* _RAW DATA_
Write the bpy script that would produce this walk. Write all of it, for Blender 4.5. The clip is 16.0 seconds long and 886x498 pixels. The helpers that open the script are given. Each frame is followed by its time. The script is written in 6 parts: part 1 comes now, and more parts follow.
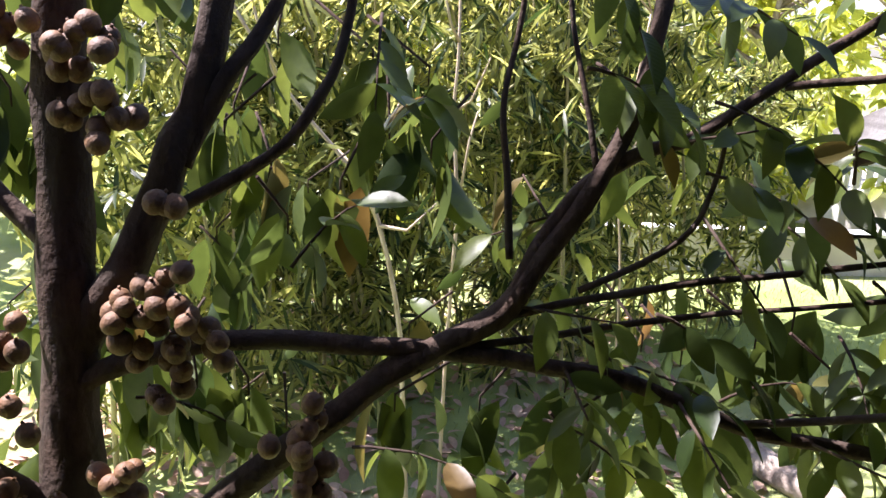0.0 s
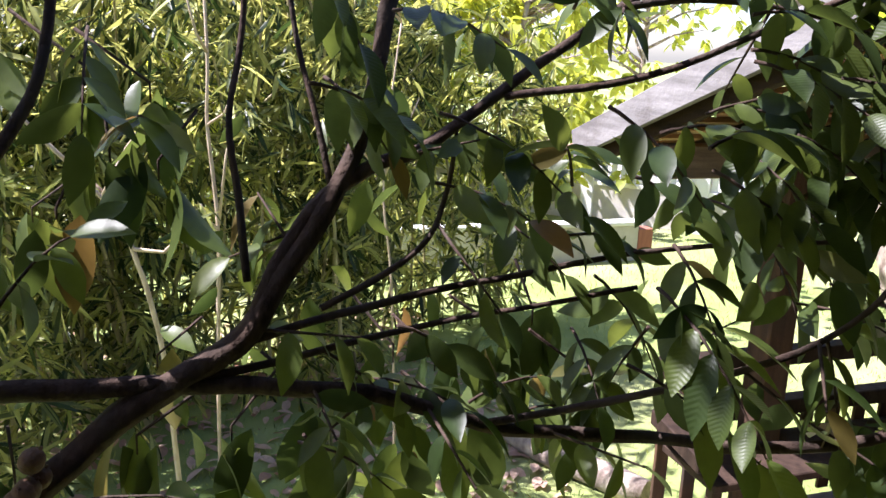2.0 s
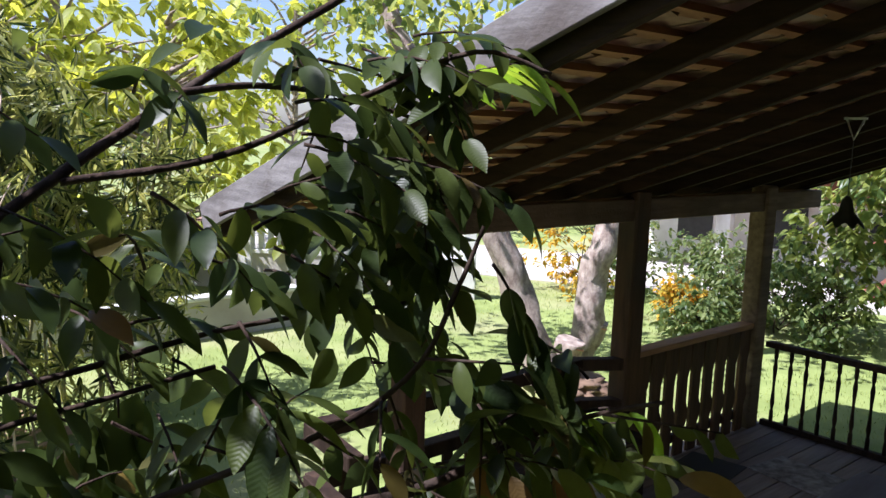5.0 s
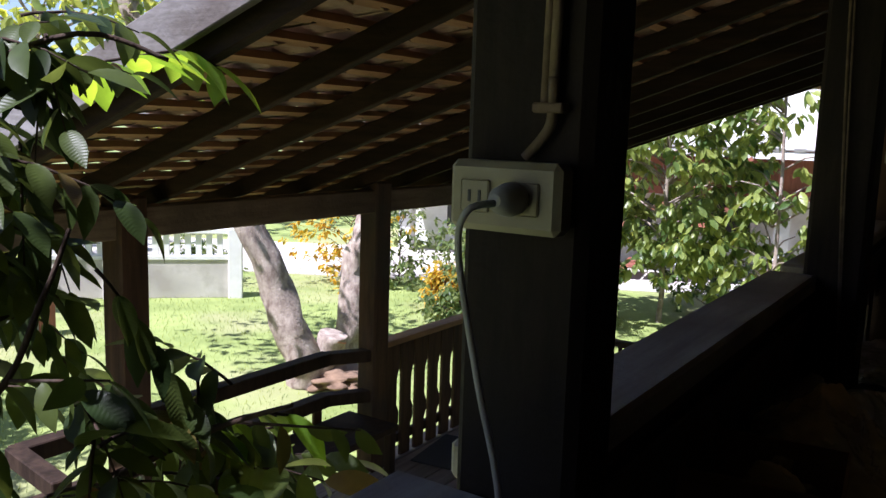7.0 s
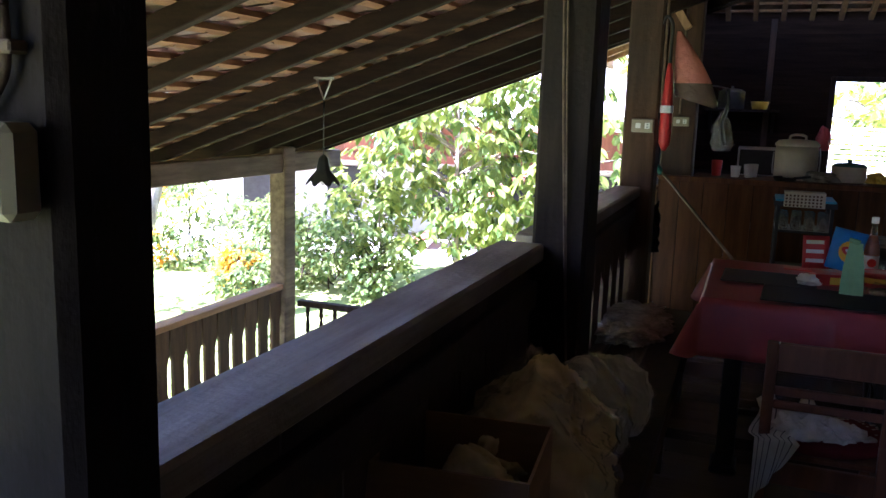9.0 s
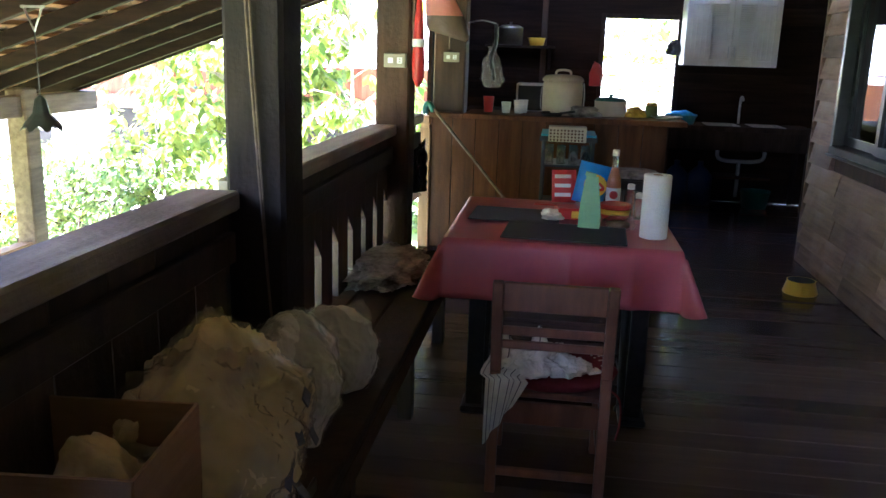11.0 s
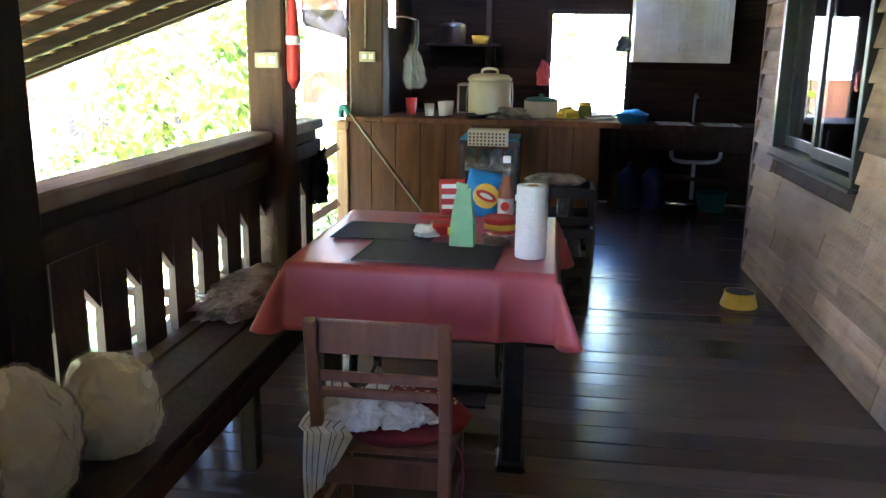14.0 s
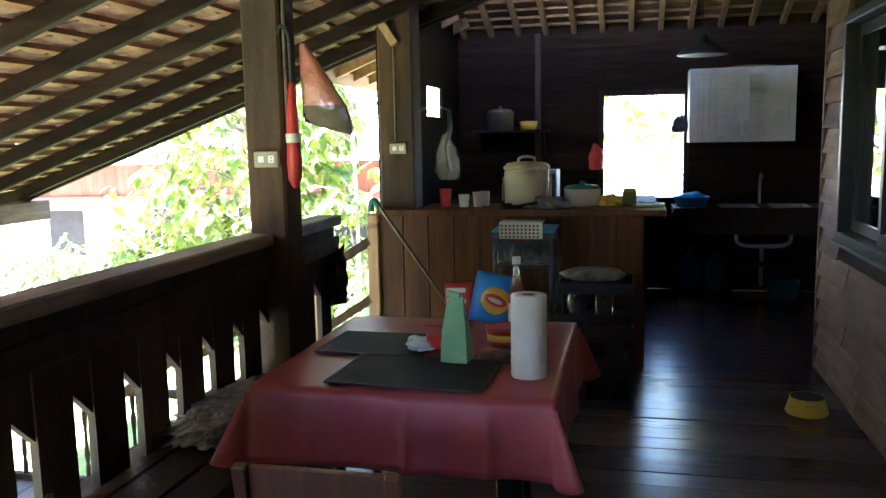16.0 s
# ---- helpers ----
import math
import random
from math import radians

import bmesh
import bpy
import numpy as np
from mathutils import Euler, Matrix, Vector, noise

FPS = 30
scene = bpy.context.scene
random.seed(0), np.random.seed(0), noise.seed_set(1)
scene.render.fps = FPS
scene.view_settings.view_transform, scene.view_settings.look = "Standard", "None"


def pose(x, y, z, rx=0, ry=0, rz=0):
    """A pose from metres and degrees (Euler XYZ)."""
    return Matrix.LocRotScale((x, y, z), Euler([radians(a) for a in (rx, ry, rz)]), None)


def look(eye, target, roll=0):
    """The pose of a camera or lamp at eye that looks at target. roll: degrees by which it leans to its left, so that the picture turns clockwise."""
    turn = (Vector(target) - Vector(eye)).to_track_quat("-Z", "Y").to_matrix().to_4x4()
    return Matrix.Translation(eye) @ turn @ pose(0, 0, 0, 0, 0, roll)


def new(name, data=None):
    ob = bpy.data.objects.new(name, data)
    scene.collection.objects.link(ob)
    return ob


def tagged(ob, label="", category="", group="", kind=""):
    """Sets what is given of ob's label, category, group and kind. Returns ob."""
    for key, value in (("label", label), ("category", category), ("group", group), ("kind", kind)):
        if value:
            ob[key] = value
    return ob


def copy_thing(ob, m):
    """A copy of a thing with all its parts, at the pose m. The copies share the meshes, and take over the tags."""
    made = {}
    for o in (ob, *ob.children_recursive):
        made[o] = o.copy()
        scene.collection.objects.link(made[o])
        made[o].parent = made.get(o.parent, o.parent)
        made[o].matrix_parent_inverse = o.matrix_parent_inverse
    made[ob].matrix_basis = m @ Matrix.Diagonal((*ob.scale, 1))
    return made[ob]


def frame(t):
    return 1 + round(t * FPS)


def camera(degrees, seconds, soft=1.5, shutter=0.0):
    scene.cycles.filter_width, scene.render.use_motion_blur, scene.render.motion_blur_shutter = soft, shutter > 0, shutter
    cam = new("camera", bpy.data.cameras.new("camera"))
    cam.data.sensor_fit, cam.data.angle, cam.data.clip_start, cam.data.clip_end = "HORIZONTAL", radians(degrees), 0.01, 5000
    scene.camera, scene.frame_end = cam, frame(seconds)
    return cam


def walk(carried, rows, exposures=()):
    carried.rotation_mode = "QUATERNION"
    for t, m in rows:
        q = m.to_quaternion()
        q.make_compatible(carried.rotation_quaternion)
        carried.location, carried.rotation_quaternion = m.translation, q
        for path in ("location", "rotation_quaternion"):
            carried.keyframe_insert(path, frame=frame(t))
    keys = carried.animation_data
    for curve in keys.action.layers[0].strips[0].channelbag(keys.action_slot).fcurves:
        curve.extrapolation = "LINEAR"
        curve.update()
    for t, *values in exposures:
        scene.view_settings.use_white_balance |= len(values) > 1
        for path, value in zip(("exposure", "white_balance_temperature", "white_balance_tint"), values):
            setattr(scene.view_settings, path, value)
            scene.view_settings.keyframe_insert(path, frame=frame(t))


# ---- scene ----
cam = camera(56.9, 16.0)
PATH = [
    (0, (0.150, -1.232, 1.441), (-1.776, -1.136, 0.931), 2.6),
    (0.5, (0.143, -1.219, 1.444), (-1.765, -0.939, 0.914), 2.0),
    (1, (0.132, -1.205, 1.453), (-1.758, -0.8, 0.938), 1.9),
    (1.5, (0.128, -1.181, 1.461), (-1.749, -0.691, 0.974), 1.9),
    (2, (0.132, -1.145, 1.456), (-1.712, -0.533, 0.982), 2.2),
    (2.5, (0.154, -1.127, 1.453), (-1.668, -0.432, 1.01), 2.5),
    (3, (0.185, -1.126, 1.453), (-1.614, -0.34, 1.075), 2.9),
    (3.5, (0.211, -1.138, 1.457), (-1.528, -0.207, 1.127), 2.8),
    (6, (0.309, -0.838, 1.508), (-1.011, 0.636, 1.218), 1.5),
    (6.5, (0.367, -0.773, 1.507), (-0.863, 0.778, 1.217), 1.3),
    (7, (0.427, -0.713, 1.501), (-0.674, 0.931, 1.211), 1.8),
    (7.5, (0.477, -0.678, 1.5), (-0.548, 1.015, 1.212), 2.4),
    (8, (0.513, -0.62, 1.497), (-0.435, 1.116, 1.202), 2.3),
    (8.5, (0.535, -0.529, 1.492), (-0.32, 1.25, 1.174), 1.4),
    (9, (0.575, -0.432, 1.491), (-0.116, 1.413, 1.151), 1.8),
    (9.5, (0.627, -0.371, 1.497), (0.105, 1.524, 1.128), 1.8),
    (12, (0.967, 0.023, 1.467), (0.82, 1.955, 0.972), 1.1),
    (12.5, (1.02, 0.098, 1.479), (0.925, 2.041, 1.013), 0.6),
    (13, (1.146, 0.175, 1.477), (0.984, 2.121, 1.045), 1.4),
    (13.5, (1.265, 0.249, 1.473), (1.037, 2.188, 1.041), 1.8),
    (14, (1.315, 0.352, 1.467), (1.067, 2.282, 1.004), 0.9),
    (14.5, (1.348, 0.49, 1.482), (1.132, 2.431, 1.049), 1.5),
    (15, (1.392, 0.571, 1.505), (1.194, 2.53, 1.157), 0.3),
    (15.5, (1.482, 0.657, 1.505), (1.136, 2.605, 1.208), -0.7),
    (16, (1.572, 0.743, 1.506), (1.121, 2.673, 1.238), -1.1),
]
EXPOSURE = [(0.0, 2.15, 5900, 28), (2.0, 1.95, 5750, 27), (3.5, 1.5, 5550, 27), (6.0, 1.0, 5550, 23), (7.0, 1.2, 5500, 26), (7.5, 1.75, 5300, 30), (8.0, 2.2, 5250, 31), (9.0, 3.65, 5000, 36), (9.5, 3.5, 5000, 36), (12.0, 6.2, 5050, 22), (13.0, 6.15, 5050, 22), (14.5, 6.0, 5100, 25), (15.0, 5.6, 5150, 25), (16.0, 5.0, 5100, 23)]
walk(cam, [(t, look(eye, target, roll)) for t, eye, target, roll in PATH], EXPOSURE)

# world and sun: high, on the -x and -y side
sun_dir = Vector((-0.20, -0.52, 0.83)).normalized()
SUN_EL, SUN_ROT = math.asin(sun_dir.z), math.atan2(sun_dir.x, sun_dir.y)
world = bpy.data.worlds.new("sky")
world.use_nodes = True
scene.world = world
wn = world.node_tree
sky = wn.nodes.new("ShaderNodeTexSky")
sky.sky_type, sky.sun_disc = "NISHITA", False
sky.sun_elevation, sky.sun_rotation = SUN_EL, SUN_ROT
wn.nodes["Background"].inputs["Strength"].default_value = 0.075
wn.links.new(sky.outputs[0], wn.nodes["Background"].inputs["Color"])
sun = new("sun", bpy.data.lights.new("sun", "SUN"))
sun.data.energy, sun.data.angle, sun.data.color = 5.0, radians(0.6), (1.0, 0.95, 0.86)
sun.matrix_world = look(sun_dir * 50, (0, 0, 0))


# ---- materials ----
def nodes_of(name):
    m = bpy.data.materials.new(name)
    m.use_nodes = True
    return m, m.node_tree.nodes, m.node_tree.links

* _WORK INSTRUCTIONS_
Copy the material shown above in full and exactly. Skip the pictures.

* _EXPECTED ANSWER_
Write the bpy script that would produce this walk. Write all of it, for Blender 4.5. The clip is 16.0 seconds long and 886x498 pixels. The helpers that open the script are given. Each frame is followed by its time. The script is written in 6 parts: part 1 comes now, and more parts follow.
0.0 s
2.0 s
5.0 s
7.0 s
9.0 s
11.0 s
14.0 s
16.0 s
# ---- helpers ----
import math
import random
from math import radians

import bmesh
import bpy
import numpy as np
from mathutils import Euler, Matrix, Vector, noise

FPS = 30
scene = bpy.context.scene
random.seed(0), np.random.seed(0), noise.seed_set(1)
scene.render.fps = FPS
scene.view_settings.view_transform, scene.view_settings.look = "Standard", "None"


def pose(x, y, z, rx=0, ry=0, rz=0):
    """A pose from metres and degrees (Euler XYZ)."""
    return Matrix.LocRotScale((x, y, z), Euler([radians(a) for a in (rx, ry, rz)]), None)


def look(eye, target, roll=0):
    """The pose of a camera or lamp at eye that looks at target. roll: degrees by which it leans to its left, so that the picture turns clockwise."""
    turn = (Vector(target) - Vector(eye)).to_track_quat("-Z", "Y").to_matrix().to_4x4()
    return Matrix.Translation(eye) @ turn @ pose(0, 0, 0, 0, 0, roll)


def new(name, data=None):
    ob = bpy.data.objects.new(name, data)
    scene.collection.objects.link(ob)
    return ob


def tagged(ob, label="", category="", group="", kind=""):
    """Sets what is given of ob's label, category, group and kind. Returns ob."""
    for key, value in (("label", label), ("category", category), ("group", group), ("kind", kind)):
        if value:
            ob[key] = value
    return ob


def copy_thing(ob, m):
    """A copy of a thing with all its parts, at the pose m. The copies share the meshes, and take over the tags."""
    made = {}
    for o in (ob, *ob.children_recursive):
        made[o] = o.copy()
        scene.collection.objects.link(made[o])
        made[o].parent = made.get(o.parent, o.parent)
        made[o].matrix_parent_inverse = o.matrix_parent_inverse
    made[ob].matrix_basis = m @ Matrix.Diagonal((*ob.scale, 1))
    return made[ob]


def frame(t):
    return 1 + round(t * FPS)


def camera(degrees, seconds, soft=1.5, shutter=0.0):
    scene.cycles.filter_width, scene.render.use_motion_blur, scene.render.motion_blur_shutter = soft, shutter > 0, shutter
    cam = new("camera", bpy.data.cameras.new("camera"))
    cam.data.sensor_fit, cam.data.angle, cam.data.clip_start, cam.data.clip_end = "HORIZONTAL", radians(degrees), 0.01, 5000
    scene.camera, scene.frame_end = cam, frame(seconds)
    return cam


def walk(carried, rows, exposures=()):
    carried.rotation_mode = "QUATERNION"
    for t, m in rows:
        q = m.to_quaternion()
        q.make_compatible(carried.rotation_quaternion)
        carried.location, carried.rotation_quaternion = m.translation, q
        for path in ("location", "rotation_quaternion"):
            carried.keyframe_insert(path, frame=frame(t))
    keys = carried.animation_data
    for curve in keys.action.layers[0].strips[0].channelbag(keys.action_slot).fcurves:
        curve.extrapolation = "LINEAR"
        curve.update()
    for t, *values in exposures:
        scene.view_settings.use_white_balance |= len(values) > 1
        for path, value in zip(("exposure", "white_balance_temperature", "white_balance_tint"), values):
            setattr(scene.view_settings, path, value)
            scene.view_settings.keyframe_insert(path, frame=frame(t))


# ---- scene ----
cam = camera(56.9, 16.0)
PATH = [
    (0, (0.150, -1.232, 1.441), (-1.776, -1.136, 0.931), 2.6),
    (0.5, (0.143, -1.219, 1.444), (-1.765, -0.939, 0.914), 2.0),
    (1, (0.132, -1.205, 1.453), (-1.758, -0.8, 0.938), 1.9),
    (1.5, (0.128, -1.181, 1.461), (-1.749, -0.691, 0.974), 1.9),
    (2, (0.132, -1.145, 1.456), (-1.712, -0.533, 0.982), 2.2),
    (2.5, (0.154, -1.127, 1.453), (-1.668, -0.432, 1.01), 2.5),
    (3, (0.185, -1.126, 1.453), (-1.614, -0.34, 1.075), 2.9),
    (3.5, (0.211, -1.138, 1.457), (-1.528, -0.207, 1.127), 2.8),
    (6, (0.309, -0.838, 1.508), (-1.011, 0.636, 1.218), 1.5),
    (6.5, (0.367, -0.773, 1.507), (-0.863, 0.778, 1.217), 1.3),
    (7, (0.427, -0.713, 1.501), (-0.674, 0.931, 1.211), 1.8),
    (7.5, (0.477, -0.678, 1.5), (-0.548, 1.015, 1.212), 2.4),
    (8, (0.513, -0.62, 1.497), (-0.435, 1.116, 1.202), 2.3),
    (8.5, (0.535, -0.529, 1.492), (-0.32, 1.25, 1.174), 1.4),
    (9, (0.575, -0.432, 1.491), (-0.116, 1.413, 1.151), 1.8),
    (9.5, (0.627, -0.371, 1.497), (0.105, 1.524, 1.128), 1.8),
    (12, (0.967, 0.023, 1.467), (0.82, 1.955, 0.972), 1.1),
    (12.5, (1.02, 0.098, 1.479), (0.925, 2.041, 1.013), 0.6),
    (13, (1.146, 0.175, 1.477), (0.984, 2.121, 1.045), 1.4),
    (13.5, (1.265, 0.249, 1.473), (1.037, 2.188, 1.041), 1.8),
    (14, (1.315, 0.352, 1.467), (1.067, 2.282, 1.004), 0.9),
    (14.5, (1.348, 0.49, 1.482), (1.132, 2.431, 1.049), 1.5),
    (15, (1.392, 0.571, 1.505), (1.194, 2.53, 1.157), 0.3),
    (15.5, (1.482, 0.657, 1.505), (1.136, 2.605, 1.208), -0.7),
    (16, (1.572, 0.743, 1.506), (1.121, 2.673, 1.238), -1.1),
]
EXPOSURE = [(0.0, 2.15, 5900, 28), (2.0, 1.95, 5750, 27), (3.5, 1.5, 5550, 27), (6.0, 1.0, 5550, 23), (7.0, 1.2, 5500, 26), (7.5, 1.75, 5300, 30), (8.0, 2.2, 5250, 31), (9.0, 3.65, 5000, 36), (9.5, 3.5, 5000, 36), (12.0, 6.2, 5050, 22), (13.0, 6.15, 5050, 22), (14.5, 6.0, 5100, 25), (15.0, 5.6, 5150, 25), (16.0, 5.0, 5100, 23)]
walk(cam, [(t, look(eye, target, roll)) for t, eye, target, roll in PATH], EXPOSURE)

# world and sun: high, on the -x and -y side
sun_dir = Vector((-0.20, -0.52, 0.83)).normalized()
SUN_EL, SUN_ROT = math.asin(sun_dir.z), math.atan2(sun_dir.x, sun_dir.y)
world = bpy.data.worlds.new("sky")
world.use_nodes = True
scene.world = world
wn = world.node_tree
sky = wn.nodes.new("ShaderNodeTexSky")
sky.sky_type, sky.sun_disc = "NISHITA", False
sky.sun_elevation, sky.sun_rotation = SUN_EL, SUN_ROT
wn.nodes["Background"].inputs["Strength"].default_value = 0.075
wn.links.new(sky.outputs[0], wn.nodes["Background"].inputs["Color"])
sun = new("sun", bpy.data.lights.new("sun", "SUN"))
sun.data.energy, sun.data.angle, sun.data.color = 5.0, radians(0.6), (1.0, 0.95, 0.86)
sun.matrix_world = look(sun_dir * 50, (0, 0, 0))


# ---- materials ----
def nodes_of(name):
    m = bpy.data.materials.new(name)
    m.use_nodes = True
    return m, m.node_tree.nodes, m.node_tree.links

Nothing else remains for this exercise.